I’ve seen this question everywhere- does the Bible, which says we should be loving and kind, overlook or forgives slavery? Let’s look at this question.
“And if thy brother, an Hebrew man, or an Hebrew woman, be sold unto thee, and serve thee six years; then in the seventh year thou shalt let him go free from thee. And when thou sendest him out free from thee, thou shalt not let him go away empty: Thou shalt furnish him liberally out of thy flock, and out of thy floor, and out of thy winepress: of that wherewith the LORD thy God hath blessed thee thou shalt give unto him. And thou shalt remember that thou wast a bondman in the land of Egypt, and the LORD thy God redeemed thee: therefore I command thee this thing to day.”
Deuteronomy 15:12 – 15:15
This is the verse that many people use to say the Bible overlooks or allows slavery. However, this is NOT the case.
Here’s what GotQuestions.org says:
The Bible does not specifically condemn the practice of slavery. It gives instructions on how slaves should be treated (Deuteronomy 15:12-15; Ephesians 6:9; Colossians 4:1), but does not outlaw slavery altogether. Many see this as the Bible condoning all forms of slavery. What many fail to understand is that slavery in biblical times was very different from the slavery that was practiced in the past few centuries in many parts of the world. The slavery in the Bible was not based exclusively on race. People were not enslaved because of their nationality or the color of their skin. In Bible times, slavery was based more on economics; it was a matter of social status. People sold themselves as slaves when they could not pay their debts or provide for their families. In New Testament times, sometimes doctors, lawyers, and even politicians were slaves of someone else. Some people actually chose to be slaves so as to have all their needs provided for by their masters.

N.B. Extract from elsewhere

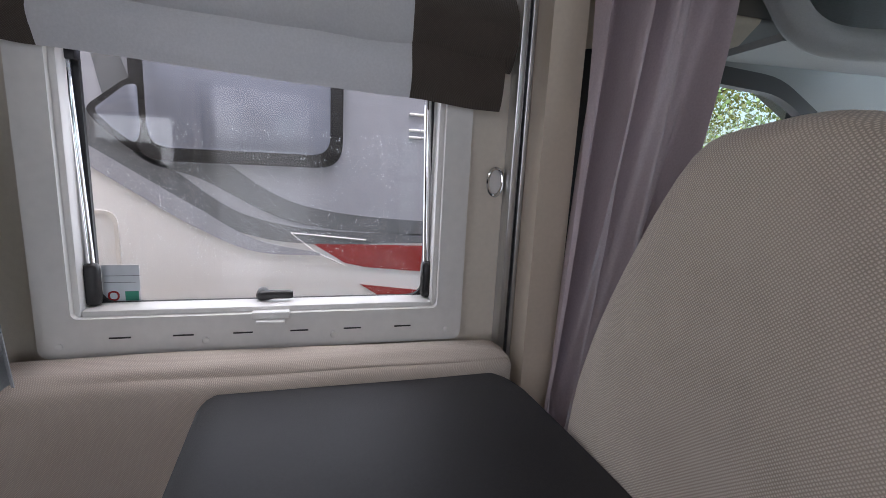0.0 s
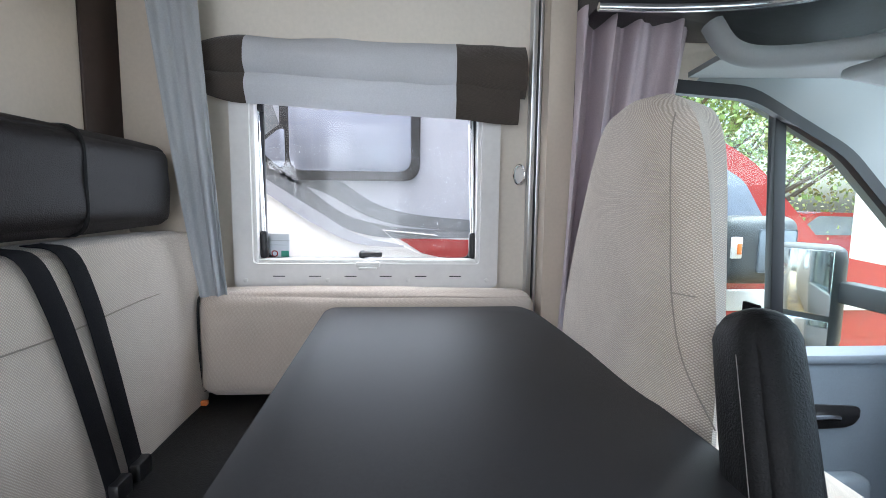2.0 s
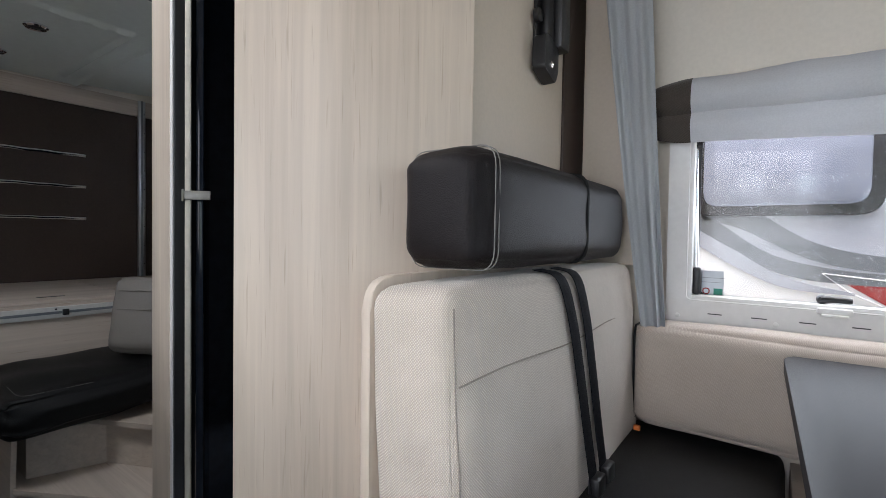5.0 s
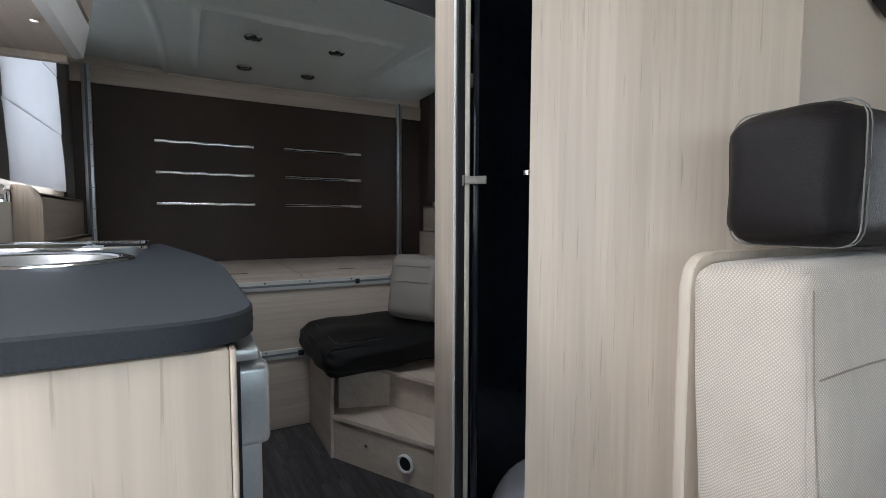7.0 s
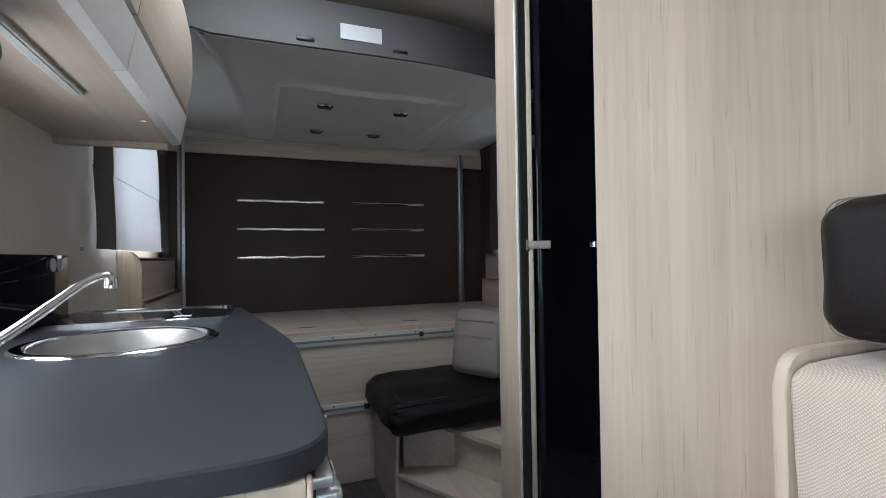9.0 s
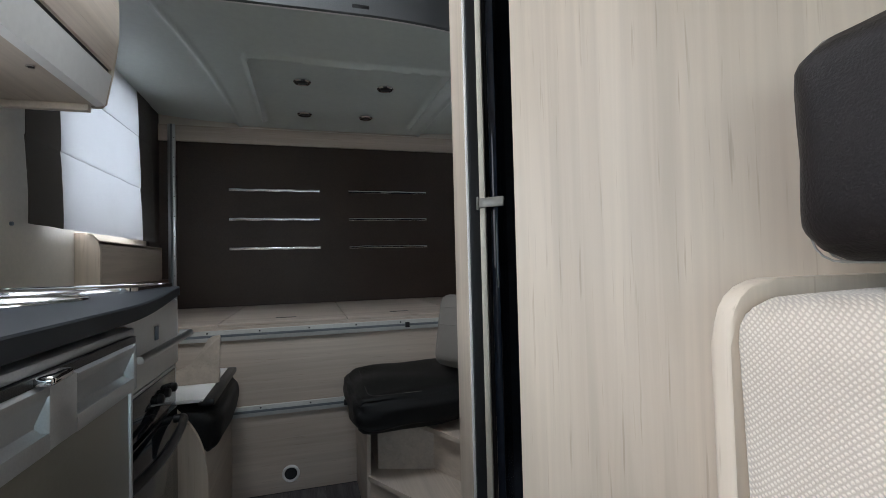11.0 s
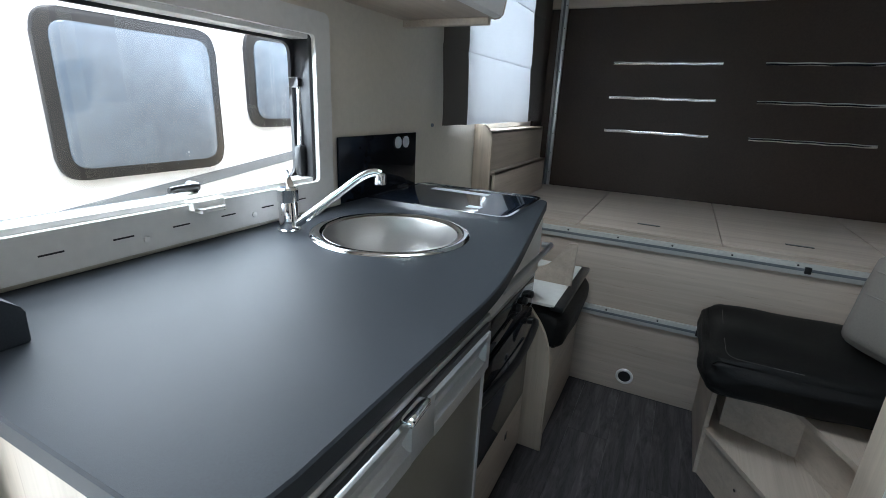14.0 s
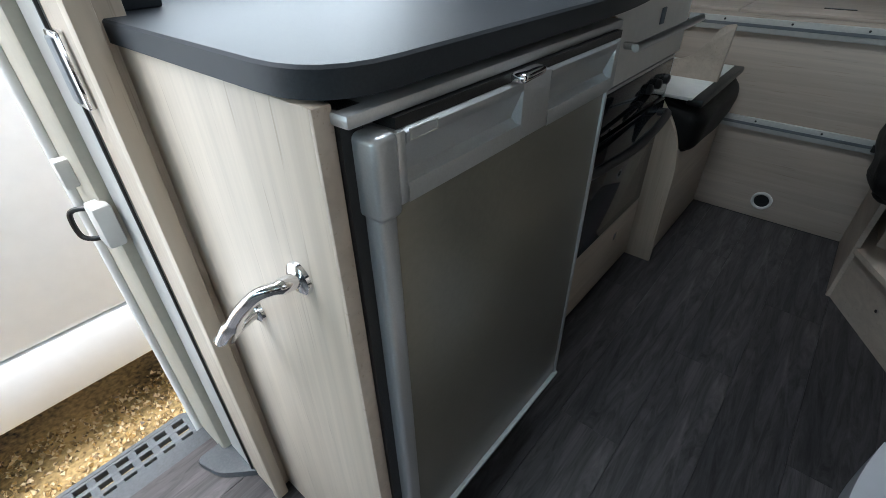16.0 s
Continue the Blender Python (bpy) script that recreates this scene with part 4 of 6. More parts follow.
def slab_with_hole(outline, hole, z0, z1, bev):
    """A slab with a round hole: rings of quads between the hole and the outline."""
    bm = bmesh.new()
    cx, cy, r = hole
    pts = []
    n = len(outline)
    for i in range(n):
        a, b = Vector(outline[i]), Vector(outline[(i + 1) % n])
        k = max(1, int((b - a).length / 0.04))
        pts += [a.lerp(b, j / k) for j in range(k)]
    rows = []
    for z in (z0, z1 - bev, z1):
        rows.append([bm.verts.new((p.x, p.y, z)) for p in pts])
    shrunk = []
    c0 = Vector((-1.05, -0.72))
    for i, p in enumerate(pts):
        d = (pts[(i + 1) % len(pts)] - pts[i - 1]).normalized()
        nrm = Vector((d.y, -d.x))
        if (p + nrm * 0.01 - c0).length > (p - c0).length:
            nrm = -nrm
        shrunk.append(p + nrm * bev)
    for v, q in zip(rows[2], shrunk):
        v.co = Vector((q.x, q.y, z1))
    inner_t, inner_b = [], []
    for p in pts:
        d = (p - Vector((cx, cy))).normalized() * r
        inner_t.append(bm.verts.new((cx + d.x, cy + d.y, z1)))
        inner_b.append(bm.verts.new((cx + d.x, cy + d.y, z0)))
    loops = [*rows, inner_t, inner_b, rows[0]]
    for a, b in zip(loops, loops[1:]):
        for i in range(len(pts)):
            j = (i + 1) % len(pts)
            bm.faces.new((a[i], a[j], b[j], b[i]))
    return bm


part("top", slab_with_hole(TOP, SINK, 0.882, 0.905, 0.0025), COUNTER, worktop)
part("end_upstand", prism(rounded([(-0.446, 0.905), (-0.522, 0.905), (-0.522, 0.945), (-0.462, 0.998), (-0.446, 0.998)], 0.004, 3), "y", -0.955, -0.775, 0.002), COUNTER, worktop, "anthracite sloping upstand")
part("wall_strip", box(-1.28, -0.53, -0.972, -0.955, 0.905, 0.925, 0.004), IVORY, worktop, "cream sealing strip along the wall")

sink = thing("sink", "round stainless steel sink set into the worktop", "sink", (SINK[0], SINK[1], 0.79))
part("rim", lathe([(0.142, 0.904), (0.150, 0.9095), (0.160, 0.9105), (0.168, 0.909), (0.171, 0.9055), (0.150, 0.900)], (SINK[0], SINK[1], 0), 56, first=False, last=False), CHROME, sink, "polished rim", 60)
prof = [(0.150, 0.903), (0.143, 0.9065), (0.139, 0.897), (0.135, 0.86), (0.128, 0.815), (0.110, 0.795), (0.06, 0.789), (0.025, 0.787)]
part("bowl", lathe(prof, (SINK[0], SINK[1], 0), 56, first=False), STEEL, sink, "brushed bowl", 60)
part("drain", lathe([(0.028, 0.7885), (0.026, 0.7905), (0.012, 0.790)], (SINK[0], SINK[1], 0), 24), CHROME, sink)

tap = thing("tap", "chrome single lever mixer tap beside the sink", "tap", (-1.018, -0.882, 0.905))
part("body", lathe([(0.024, 0), (0.024, 0.004), (0.0195, 0.006), (0.0195, 0.058), (0.018, 0.060), (0.018, 0.062), (0.0215, 0.064), (0.0215, 0.088), (0.017, 0.092)], (-1.018, -0.882, 0.905), 28), CHROME, tap)
part("spout", tube(arc([(-1.020, -0.876, 0.914), (-1.045, -0.832, 0.950), (-1.070, -0.788, 0.990), (-1.088, -0.757, 1.018), (-1.099, -0.737, 1.031), (-1.107, -0.722, 1.034), (-1.111, -0.714, 1.031)], 6), [0.0095] * 12 + [0.0085] * 25, 14), CHROME, tap, "long straight chrome spout")
part("aerator", lathe([(0.012, 0), (0.012, 0.018), (0.009, 0.022)], (-1.111, -0.715, 1.010), 20), CHROME, tap)
part("lever", box(-0.007, 0.007, 0.0, 0.062, -0.002, 0.003, 0.0015, m=pose(-1.022, -0.874, 0.992, 32, 0, 148)), CHROME, tap, "short flat chrome lever")

hob = thing("hob", "black glass hob with steel rim in the worktop", "hob", (-1.53, -0.735, 0.905))
part("glass_lid", prism(rect(-1.695, -1.375, -0.940, -0.530, 0.035), "z", 0.906, 0.914, 0.002), GLOSS_BLACK, hob, "black glass cover")
part("rim", ring(rect(-1.703, -1.367, -0.948, -0.522, 0.04), rect(-1.694, -1.376, -0.939, -0.531, 0.034), "z", 0.905, 0.916), CHROME, hob, "steel rim")
part("label", box(-1.640, -1.606, -0.86, -0.67, 0.9142, 0.9150), LABEL, hob, "white paper label strip")
part("label", box(-1.455, -1.43, -0.66, -0.62, 0.9142, 0.9150), LABEL, hob, "small white label")
part("hinge", box(-1.60, -1.56, -0.957, -0.940, 0.912, 0.922, 0.002), BLACK_PLASTIC, hob)

splash = thing("splashback", "gloss black splashback on the wall behind the hob", "splashback", (-1.48, -0.968, 0.905))
part("panel", box(-1.680, -1.282, -0.968, -0.962, 0.906, 1.080, 0.001), GLOSS_BLACK, splash)
for x in (-1.567, -1.612):
    part("socket", lathe([(0.018, 0), (0.018, 0.003), (0.015, 0.004), (0.013, 0.002)], (x, -0.961, 1.053), 24, tilt=Matrix.Rotation(radians(-90), 4, "X")), LABEL, splash, "round white sticker")

endp = thing("kitchen_end_panel", "pale oak end panel of the kitchen block", "panel", (-0.45, -0.6, 0))
part("panel", box(-0.467, -0.450, -0.80, -0.411, 0.0, 0.879, 0.003), WOOD, endp)
part("front_edge", box(-0.4675, -0.4495, -0.411, -0.406, 0.0, 0.879, 0.002), WOOD_Y, endp, "rounded oak edging")
grab = thing("grab_handle", "chrome curved grab handle on the kitchen end panel", "handle", (-0.43, -0.53, 0.6))
part("bar", tube(arc([(-0.446, -0.476, 0.698), (-0.428, -0.478, 0.699), (-0.412, -0.490, 0.694), (-0.402, -0.520, 0.662), (-0.398, -0.550, 0.625), (-0.396, -0.578, 0.592), (-0.399, -0.598, 0.572), (-0.411, -0.607, 0.570), (-0.428, -0.607, 0.577), (-0.446, -0.606, 0.582)], 5), [0.012] * 6 + [0.0095] * 14 + [0.0125] * 10 + [0.0135] * 16, 14, flat=0.7), CHROME, grab)
for y, z in ((-0.476, 0.698), (-0.606, 0.582)):
    part("rose", lathe([(0.019, 0), (0.018, 0.004), (0.013, 0.007)], (-0.450, y, z), 20, tilt=Matrix.Rotation(radians(90), 4, "Y")), CHROME, grab)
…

The slavery of the past few centuries was often based exclusively on skin color. In the United States, many black people were considered slaves because of their nationality; many slave owners truly believed black people to be inferior human beings. The Bible condemns race-based slavery in that it teaches that all men are created by God and made in His image (Genesis 1:27). At the same time, the Old Testament did allow for economic-based slavery and regulated it. The key issue is that the slavery the Bible allowed for in no way resembled the racial slavery that plagued our world in the past few centuries.
In addition, both the Old and New Testaments condemn the practice of “man-stealing,” which is what happened in Africa in the 16th to 19th centuries. Africans were rounded up by slave-hunters, who sold them to slave-traders, who brought them to the New World to work on plantations and farms. This practice is abhorrent to God. In fact, the penalty for such a crime in the Mosaic Law was death: “Anyone who kidnaps another and either sells him or still has him when he is caught must be put to death” (Exodus 21:16). Similarly, in the New Testament, slave-traders are listed among those who are “ungodly and sinful” and are in the same category as those who kill their fathers or mothers, murderers, adulterers and perverts, and liars and perjurers (1 Timothy 1:8– 10).
So there we go. The Bible does not overlook slavery.